Friday, February 17, 2012

Hosea

God led me to read the 3rd Chapter of Hosea today. I didn't realize Hosea was told to take another wife (another adulteress) after Gomer: 
Hosea 3
"Go again, love a woman who is loved by her husband, yet an adulteress, even as the LORD loves the sons of Israel, though they turn to other gods and love raisin cakes." So I bought her for myself for fifteen shekels of silver and a homer and a half of barley. Then I said to her, "You shall stay with me for many days. You shall not play the harlot, nor shall you have a man; so I will also be toward you." For the sons of Israel will remain for many days without king or prince, without sacrifice or sacred pillar and without ephod or household idols. Afterward the sons of Israel will return and seek the LORD their God and David their king; and they will come trembling to the LORD and to His goodness in the last days.

I always identified with Hosea and understood His relationship with God. God told me to marry Tom Winter. I never doubted I did the will of God in marrying him even when things got tough as they will in all marriages (though God gave me grace to obey Him). I asked God about three years ago, "Why have I been praying for 23 and 1/2 years that Tom be healed but he still hasn't been healed of his broken heart?"

God said, "Because My Church is suffering from a broken heart and She is harboring a spirit of bitterness." 

I know what a broken heart looks like. I know the limitations, the unbelief, the suffering. I have seen the devastating, crippling effects of bitterness.

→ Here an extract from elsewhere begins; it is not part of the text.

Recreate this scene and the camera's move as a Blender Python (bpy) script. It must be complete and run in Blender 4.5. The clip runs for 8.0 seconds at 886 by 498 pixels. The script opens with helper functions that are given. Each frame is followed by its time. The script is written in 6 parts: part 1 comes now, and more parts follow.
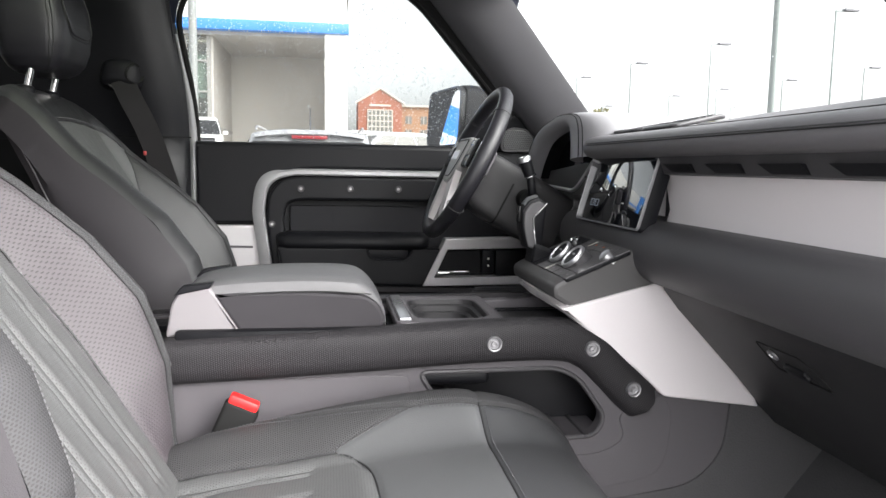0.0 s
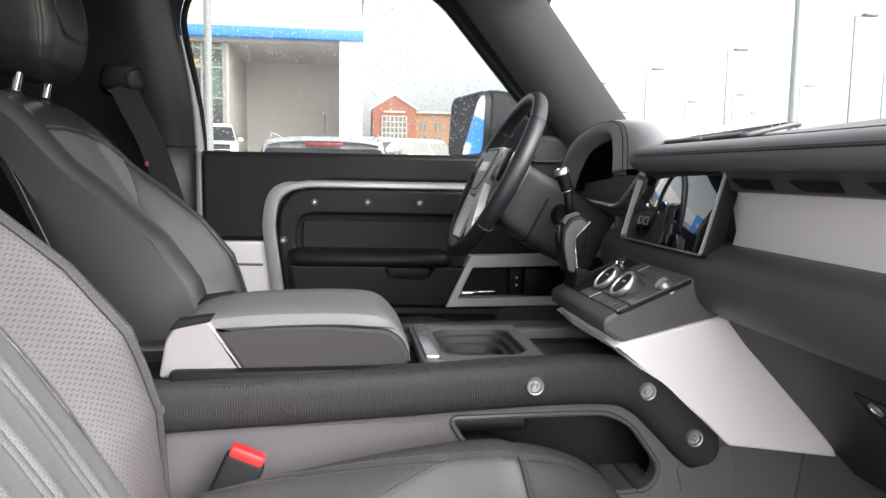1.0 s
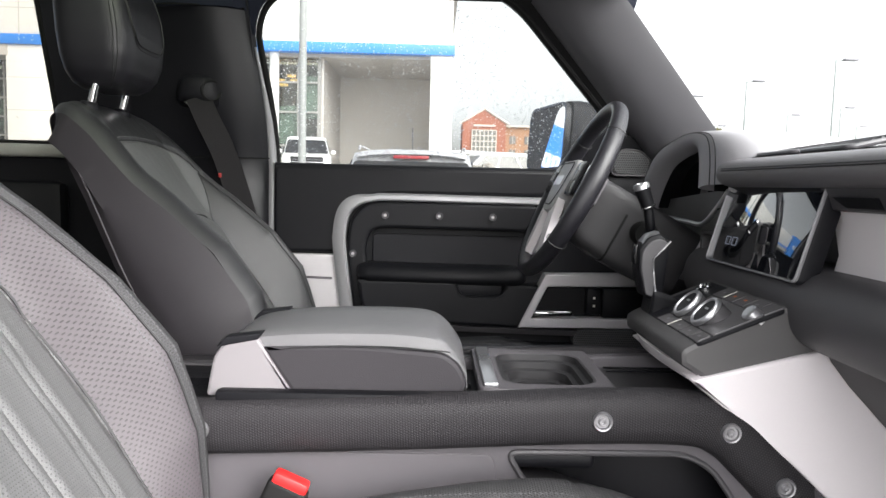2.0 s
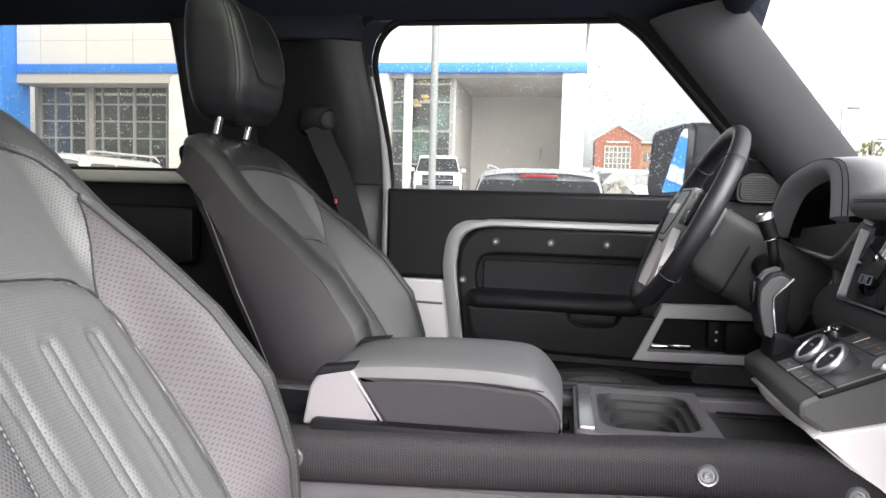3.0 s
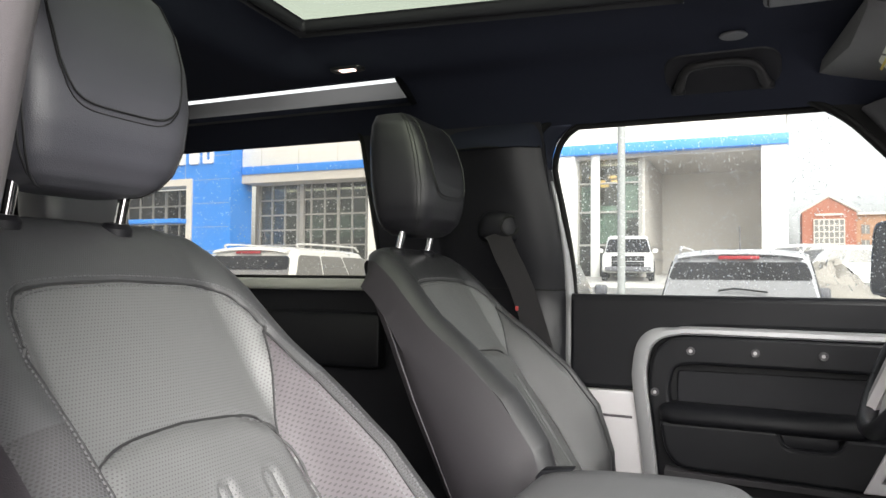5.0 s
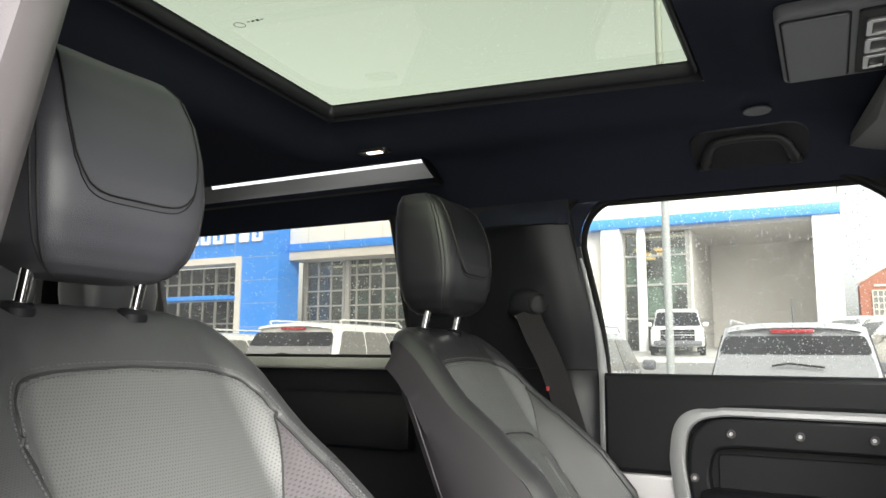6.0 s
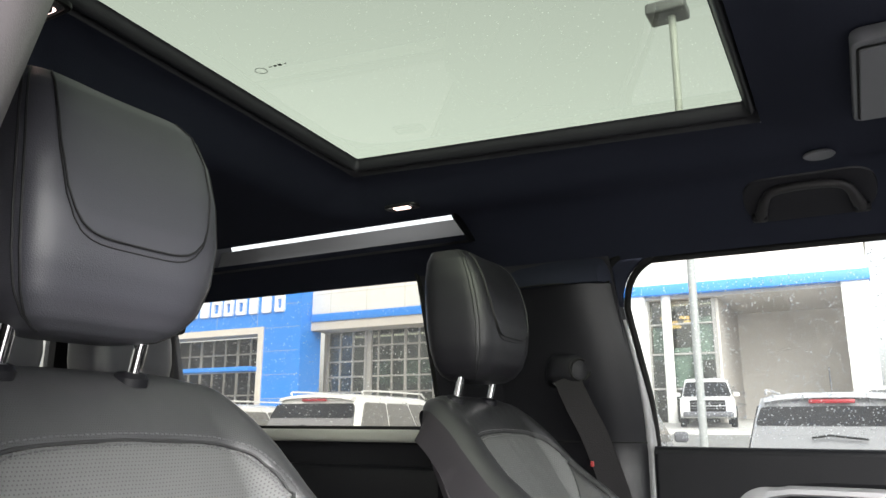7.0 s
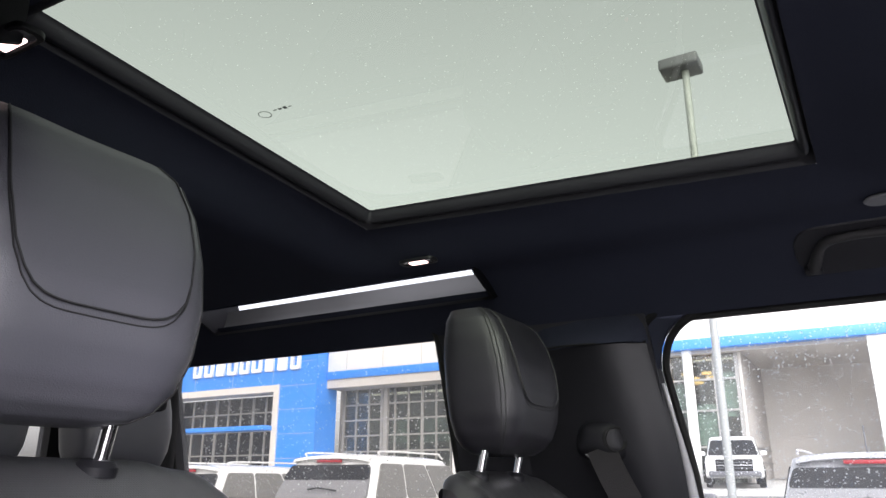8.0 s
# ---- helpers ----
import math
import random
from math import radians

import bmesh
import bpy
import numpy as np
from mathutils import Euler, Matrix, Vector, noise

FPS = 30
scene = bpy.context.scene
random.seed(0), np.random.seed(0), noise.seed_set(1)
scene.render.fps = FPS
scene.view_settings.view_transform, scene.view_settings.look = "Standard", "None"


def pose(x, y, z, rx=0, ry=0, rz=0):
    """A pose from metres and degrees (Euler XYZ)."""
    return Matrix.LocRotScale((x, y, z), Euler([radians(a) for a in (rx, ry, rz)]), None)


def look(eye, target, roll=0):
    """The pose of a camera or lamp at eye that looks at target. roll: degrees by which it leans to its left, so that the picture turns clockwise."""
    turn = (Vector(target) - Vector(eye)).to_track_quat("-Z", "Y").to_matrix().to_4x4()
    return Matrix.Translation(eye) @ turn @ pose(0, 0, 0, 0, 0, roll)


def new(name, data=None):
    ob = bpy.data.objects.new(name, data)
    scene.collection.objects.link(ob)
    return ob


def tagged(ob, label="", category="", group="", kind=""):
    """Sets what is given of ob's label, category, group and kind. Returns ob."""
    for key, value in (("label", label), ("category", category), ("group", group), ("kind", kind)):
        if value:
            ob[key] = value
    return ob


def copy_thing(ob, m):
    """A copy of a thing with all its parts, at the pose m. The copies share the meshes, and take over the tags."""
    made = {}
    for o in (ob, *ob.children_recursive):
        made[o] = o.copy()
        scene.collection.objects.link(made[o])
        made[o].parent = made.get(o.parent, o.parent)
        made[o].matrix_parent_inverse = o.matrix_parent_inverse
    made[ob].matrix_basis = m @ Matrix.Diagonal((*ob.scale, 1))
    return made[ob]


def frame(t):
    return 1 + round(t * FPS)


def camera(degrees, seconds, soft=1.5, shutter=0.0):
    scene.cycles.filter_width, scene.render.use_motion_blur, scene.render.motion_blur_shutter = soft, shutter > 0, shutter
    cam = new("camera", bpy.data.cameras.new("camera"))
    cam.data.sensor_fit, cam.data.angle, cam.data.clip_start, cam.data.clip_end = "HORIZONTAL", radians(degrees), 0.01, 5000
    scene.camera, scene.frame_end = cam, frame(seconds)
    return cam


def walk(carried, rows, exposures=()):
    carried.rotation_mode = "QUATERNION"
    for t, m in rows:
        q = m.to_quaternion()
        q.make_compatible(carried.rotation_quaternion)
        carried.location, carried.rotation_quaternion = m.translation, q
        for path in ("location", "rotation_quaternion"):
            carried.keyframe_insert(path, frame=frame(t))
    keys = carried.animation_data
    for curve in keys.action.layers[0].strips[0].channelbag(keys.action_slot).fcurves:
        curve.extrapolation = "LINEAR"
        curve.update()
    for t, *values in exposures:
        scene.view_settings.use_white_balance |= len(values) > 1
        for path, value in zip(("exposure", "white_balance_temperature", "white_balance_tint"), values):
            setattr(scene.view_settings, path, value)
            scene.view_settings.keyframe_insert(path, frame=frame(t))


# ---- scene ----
cam = camera(61.9, 8.0)
PATH = [
    (0, (0.074, -1.21, 1.201), (0.374, 0.755, 0.98), 0.9),
    (0.5, (0.071, -1.13, 1.211), (0.371, 0.836, 1.001), 0.9),
    (1, (0.07, -1.063, 1.213), (0.333, 0.908, 1.008), 0.9),
    (2.5, (0.139, -0.988, 1.215), (-0.004, 1.001, 1.061), 1.6),
    (3, (0.152, -0.977, 1.234), (-0.171, 0.992, 1.098), 1.5),
    (3.5, (0.148, -0.957, 1.256), (-0.337, 0.98, 1.143), 1.3),
    (4, (0.142, -0.94, 1.27), (-0.476, 0.961, 1.199), 1.1),
    (4.5, (0.142, -0.933, 1.28), (-0.583, 0.931, 1.272), 0.8),
    (6, (0.183, -0.905, 1.299), (-0.731, 0.852, 1.574), 0.3),
    (6.5, (0.157, -0.874, 1.295), (-0.778, 0.855, 1.668), 0.3),
    (7, (0.116, -0.821, 1.297), (-0.834, 0.878, 1.757), 0.2),
    (7.5, (0.08, -0.773, 1.309), (-0.876, 0.9, 1.848), -0.1),
    (8, (0.058, -0.731, 1.326), (-0.91, 0.911, 1.931), 0.1),
]
EXPOSURES = [(0.0, 1.68, 6500, 10), (1.2, 1.68, 6500, 10), (2.5, 1.70, 6500, 11), (3.5, 1.72, 6500, 11), (4.5, 1.75, 6550, 11), (5.8, 1.81, 6750, 6), (6.6, 1.81, 6650, 6), (7.2, 1.83, 6450, 12), (8.0, 1.85, 6250, 18)]
walk(cam, [(t, look(eye, target, roll)) for t, eye, target, roll in PATH], EXPOSURES)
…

I always knew my marriage to Tom was for the development of my ministry as a Preacher. I feel honored to have been loved by Tom Winter and the sacrifice his life was for God's purposes to be fulfilled. I am blessed to be able to say to our children, "I am blessed and I feel honored to have been your dad's wife." I have been loving Tom and enjoying the memories of our marriage through the Holy Spirit. It is as if I am getting to enjoy a honeymoon/newlywed phase during this time of loss and grief.